Namun menurutnya, KPU seharusnya sudah tak perlu lagi memutar otak. Sebab jika dilihat dari asas hukum, Putusan MK memiliki kedudukan yang setara dengan undang-undang. Terlebih putusan tersebut berasas 'erga imnes', atau putusan yang mengikat semua pihak.
Oleh sebab itu, dirinya menilai, seharusnya yang berlaku adalah putusan MK, bukan putusan pengadilan negeri. Dan jika putusan MK yang berlaku, maka sudah jelas bagi terpidana yang belum memenuhi lima tahun setelah usai menjalani hukuman penjara, belum dapat berkontestasi di pilkada.
"Itu kalau merujuk pada putusan MK. Kalau putusan PN, ya bisa. Tp putusan MK mengatakan 5 tahun. Kalau pidana suap, di UU Tipikor itu di pasal 5 ayat 1, menyebutkan 1 sampai 5 tahun ancamannya. Berarti kan masuk," terangnya.
Selain itu juga mengacu pada asas hukum, 'lex superior derogate lex imperior'. Yang artinya yakni peraturan undang-undang yang lebih tinggi, mengalahkan peraturan di bawahnya. Yang kedua yakni asas 'Lex posterior derogat legi priori'. Yakni undang-undang yang baru mengalahkan undang-undang yang lama.
"Dan sampai saat ini putusan MK (nomor 56/PUU-XVII/2019) ini belum dianulir oleh putusan lain, atau UU baru. Jadi kalau dari sudut sini, Abah Anton secara hukum belum bisa mencalonkan," tegasnya.

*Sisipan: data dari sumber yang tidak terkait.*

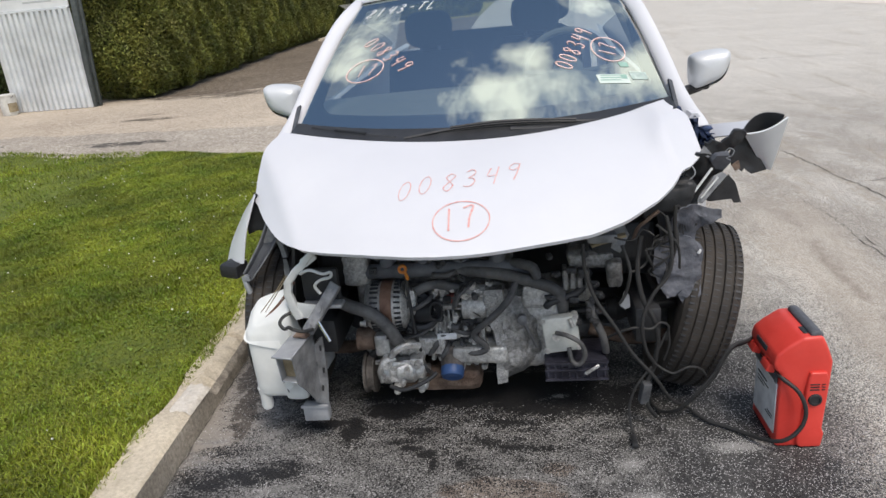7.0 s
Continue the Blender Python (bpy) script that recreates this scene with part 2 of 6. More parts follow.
M_BARK = mat("weathered_wood", (0.13, 0.10, 0.075), (0.24, 0.19, 0.15), 9.0, 0.9, bump=0.6, bscale=26, big=0.3)
M_TIN = mat("galvanised_sheet", (0.62, 0.64, 0.66), (0.76, 0.78, 0.79), 4.0, 0.42, 0.35, 0.05, 40, big=0.18, bigscale=1.4)
M_PAIL = mat("dirty_white_plastic", (0.55, 0.54, 0.50), (0.74, 0.73, 0.69), 9.0, 0.5, big=0.25, bigscale=4)
M_SIGN = mat("white_sign_board", (0.70, 0.72, 0.73), (0.8, 0.81, 0.82), 5.0, 0.5, big=0.1)
M_SIGN_INK = mat("grey_sign_ink", (0.42, 0.44, 0.46), (0.5, 0.52, 0.54), 9.0, 0.6)
M_POST = mat("dark_green_post", (0.04, 0.05, 0.05), (0.09, 0.10, 0.10), 8.0, 0.6, big=0.3)
M_FRIT = mat("printed_glass_border", (0.010, 0.0105, 0.012), (0.016, 0.0165, 0.018), 20.0, 0.12, big=0.1)
M_YELLOW = mat("faded_yellow_paint", (0.42, 0.27, 0.12), (0.60, 0.42, 0.20), 3.0, 0.85, big=0.3)
M_SUV = mat("black_car_paint", (0.008, 0.009, 0.011), (0.012, 0.013, 0.015), 3.0, 0.32, coat=0.25, big=0.05)
M_CHROME = mat("chrome_trim", (0.62, 0.63, 0.65), (0.75, 0.76, 0.78), 10.0, 0.18, 0.95, big=0.05)
M_RIM = mat("machined_rim", (0.5, 0.5, 0.51), (0.66, 0.66, 0.67), 12.0, 0.3, 0.8, big=0.1)
M_CRACK = mat("crack_dirt", (0.06, 0.054, 0.047), (0.15, 0.136, 0.12), 24.0, 0.95, bump=0.6, bscale=80, big=0.3)
M_LEAF = mat("fallen_leaf", (0.40, 0.25, 0.13), (0.55, 0.40, 0.26), 40.0, 0.7)
M_WHITEBOX = mat("pale_enamel_cabinet", (0.72, 0.74, 0.74), (0.8, 0.81, 0.81), 4.0, 0.5, big=0.08)


def glass(name, tint, ior, sheen=(1.0, 1.0, 1.0)):
    """A thin pane: what lies behind it, tinted, under a mirror reflection that grows at grazing angles."""
    m = bpy.data.materials.new(name)
    m.use_nodes = True
    N, L = m.node_tree.nodes, m.node_tree.links
    for n in list(N):
        N.remove(n)
    out, mix = N.new("ShaderNodeOutputMaterial"), N.new("ShaderNodeMixShader")
    tr, gl, fr = N.new("ShaderNodeBsdfTransparent"), N.new("ShaderNodeBsdfGlossy"), N.new("ShaderNodeFresnel")
    tr.inputs["Color"].default_value = (*tint, 1)
    gl.inputs["Color"].default_value = (*sheen, 1)
    gl.inputs["Roughness"].default_value = 0.012
    fr.inputs["IOR"].default_value = ior
    L.new(fr.outputs["Fac"], mix.inputs["Fac"])
    L.new(tr.outputs["BSDF"], mix.inputs[1])
    L.new(gl.outputs["BSDF"], mix.inputs[2])
    L.new(mix.outputs["Shader"], out.inputs["Surface"])
    return m


M_GLASS = glass("tinted_windscreen", (0.80, 0.90, 0.87), 6.5, (0.90, 1.0, 0.98))
M_GLASS_REAR = glass("clear_tail_glass", (0.90, 0.92, 0.90), 1.35)
M_GLASS_DARK = glass("dark_side_glass", (0.45, 0.5, 0.5), 1.5)


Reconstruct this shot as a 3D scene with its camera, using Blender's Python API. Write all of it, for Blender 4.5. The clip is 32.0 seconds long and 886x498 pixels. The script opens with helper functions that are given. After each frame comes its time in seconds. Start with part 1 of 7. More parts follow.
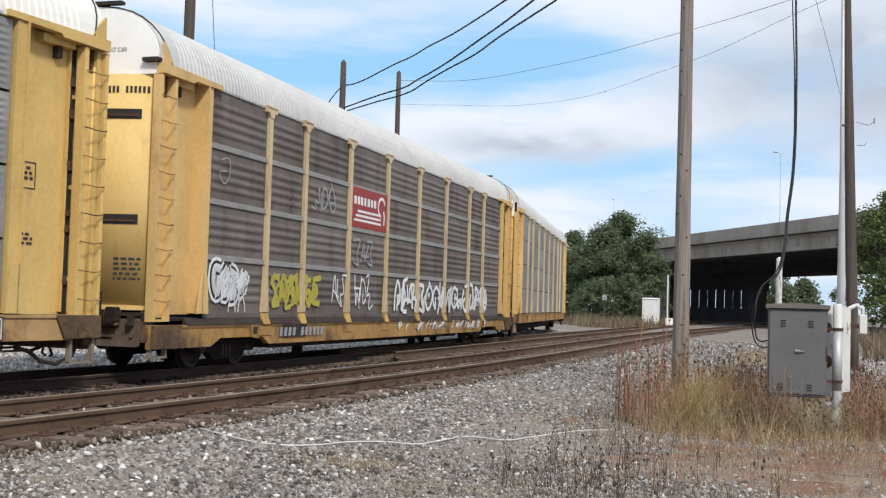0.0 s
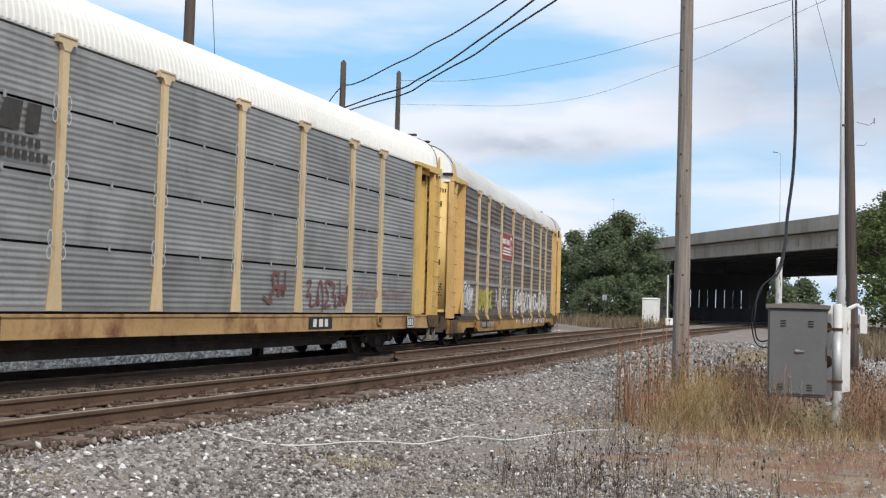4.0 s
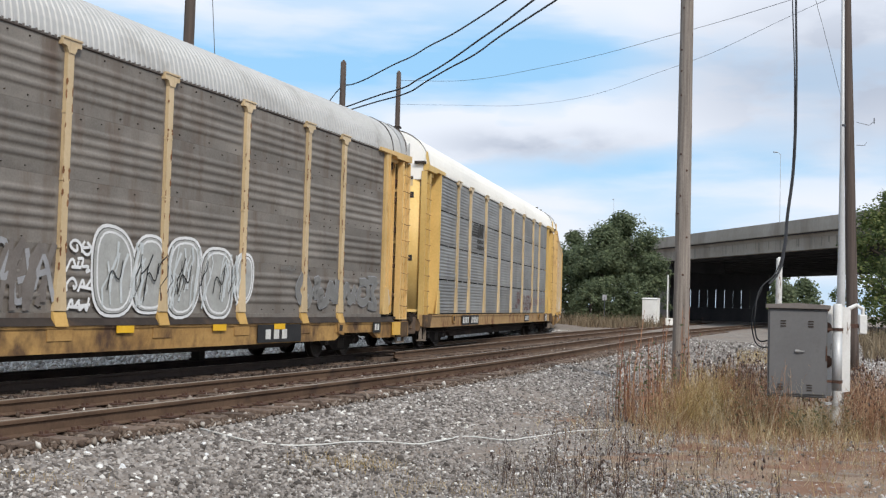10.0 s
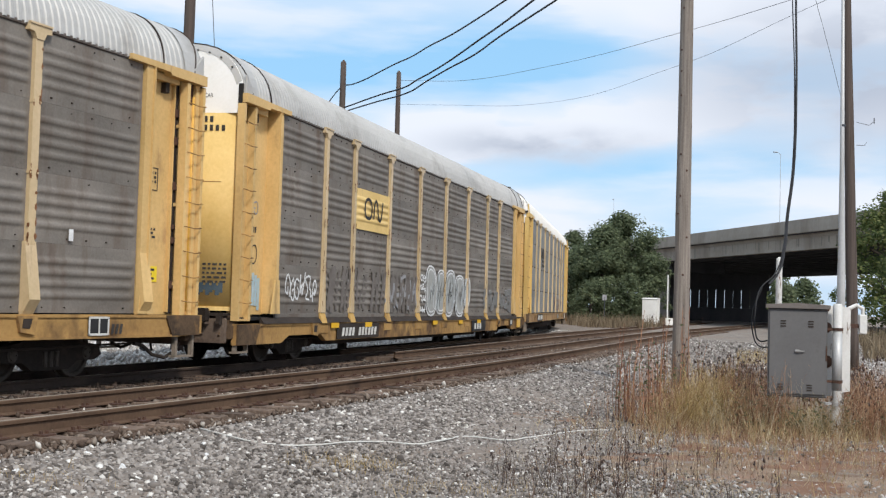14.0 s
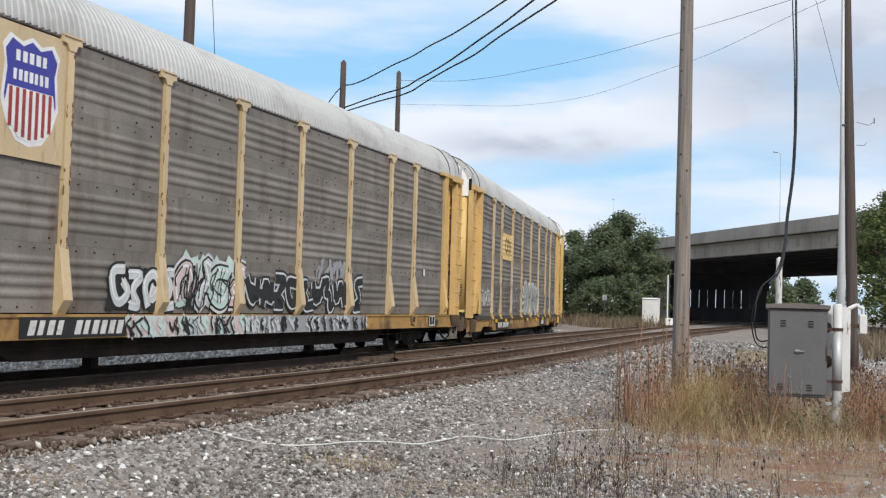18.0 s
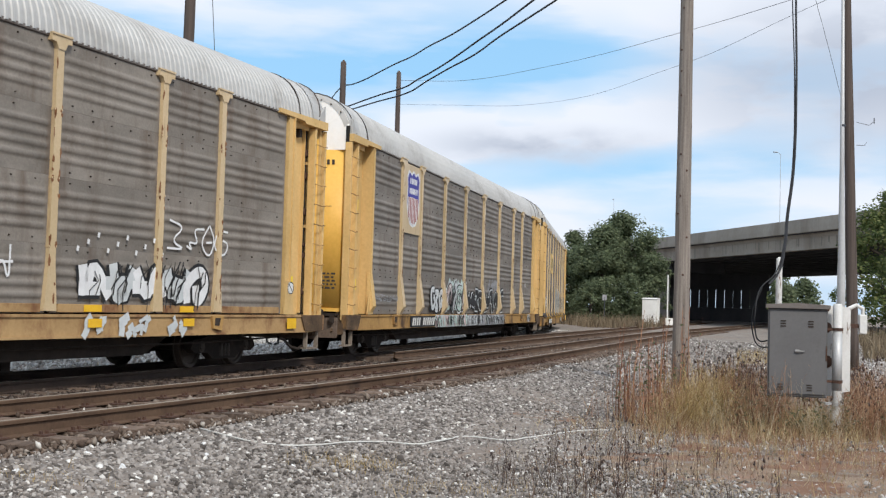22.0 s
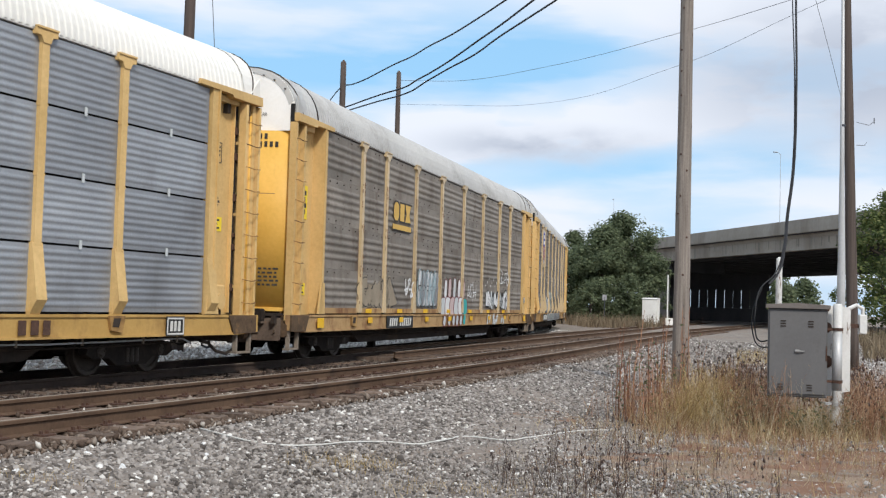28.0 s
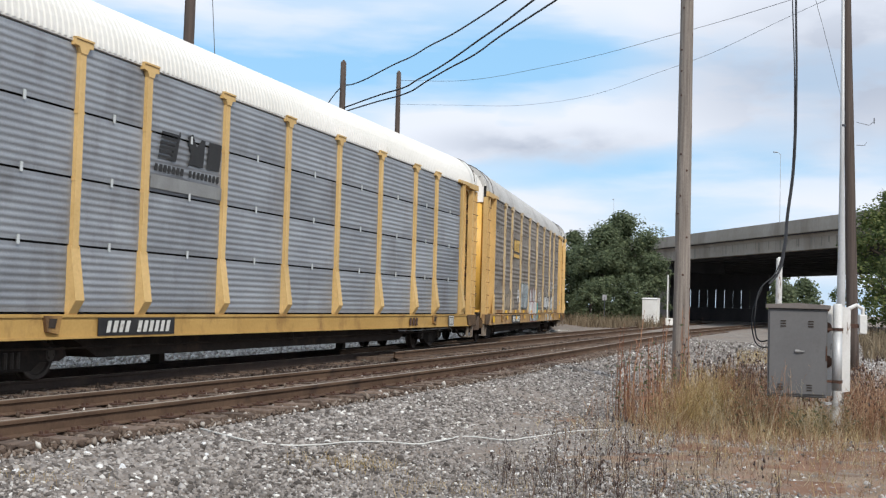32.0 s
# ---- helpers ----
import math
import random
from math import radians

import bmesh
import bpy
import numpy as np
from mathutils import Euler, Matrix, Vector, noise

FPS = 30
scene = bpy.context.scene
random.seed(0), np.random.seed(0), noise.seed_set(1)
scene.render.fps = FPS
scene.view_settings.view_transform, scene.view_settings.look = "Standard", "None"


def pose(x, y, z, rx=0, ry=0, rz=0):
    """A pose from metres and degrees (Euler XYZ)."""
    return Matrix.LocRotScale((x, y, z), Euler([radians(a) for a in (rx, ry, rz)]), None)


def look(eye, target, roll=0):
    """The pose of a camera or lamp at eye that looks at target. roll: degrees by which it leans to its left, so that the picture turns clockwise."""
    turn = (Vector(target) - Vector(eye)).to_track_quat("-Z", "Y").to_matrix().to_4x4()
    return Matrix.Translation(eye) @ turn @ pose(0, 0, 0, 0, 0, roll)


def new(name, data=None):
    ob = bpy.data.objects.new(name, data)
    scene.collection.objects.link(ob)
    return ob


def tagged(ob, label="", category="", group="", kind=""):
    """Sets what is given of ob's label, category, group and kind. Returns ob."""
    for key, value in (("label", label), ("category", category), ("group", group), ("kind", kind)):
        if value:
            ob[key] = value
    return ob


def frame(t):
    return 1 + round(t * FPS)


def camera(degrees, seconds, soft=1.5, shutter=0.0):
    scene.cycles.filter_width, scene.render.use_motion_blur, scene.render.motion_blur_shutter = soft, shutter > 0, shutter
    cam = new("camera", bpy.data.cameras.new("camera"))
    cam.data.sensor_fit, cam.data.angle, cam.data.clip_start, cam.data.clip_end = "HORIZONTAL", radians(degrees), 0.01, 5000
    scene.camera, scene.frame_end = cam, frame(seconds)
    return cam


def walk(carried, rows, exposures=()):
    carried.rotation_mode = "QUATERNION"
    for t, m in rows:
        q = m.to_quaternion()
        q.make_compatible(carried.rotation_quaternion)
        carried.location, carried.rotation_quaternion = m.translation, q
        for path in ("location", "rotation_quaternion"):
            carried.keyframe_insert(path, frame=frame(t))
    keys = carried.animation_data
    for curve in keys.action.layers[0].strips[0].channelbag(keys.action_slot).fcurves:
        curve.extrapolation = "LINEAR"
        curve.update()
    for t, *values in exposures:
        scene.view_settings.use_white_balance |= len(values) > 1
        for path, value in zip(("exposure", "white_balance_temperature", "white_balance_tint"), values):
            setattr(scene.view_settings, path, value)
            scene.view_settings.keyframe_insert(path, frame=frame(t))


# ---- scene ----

Seperti diketahui, bahwa Abah Anton telah dijatuhi vonis oleh PN Tipikor Surabaya sesuai perkara Nomor 94/Pid.Sus-TPK/2018/PN SBY. Ia dihukum dengan pidana penjara selama dua tahun dan denda Rp 100 juta subsider empat bulan kurungan. Ia terbukti melanggar Pasal 5 ayat (1) huruf a Undang-Undang RI Nomor 31 Tahun 1999 tentang Pemberantasan Tindak Pidana Korupsi sebagaimana telah diubah dengan Undang-Undang RI Nomor 20 Tahun 2001 tentang Perubahan Atas Undang-Undang Nomor 31 Tahun 1999 tentang Pemberantasan Tindak Pidana Korupsi. Dalam bunyi aturan itu, bagi siapapun yang dikenakan pasal tersebut maka diancam dengan hukuman pidana penjara paling sedikit satu tahun dan paling lama lima tahun.
Kembali juga ke hati masyarakat Kota Malang, Apakah masih mau dipimpin oleh Mantan Narapidana yang terbukti melakukan Tindak Pidana Korupsi.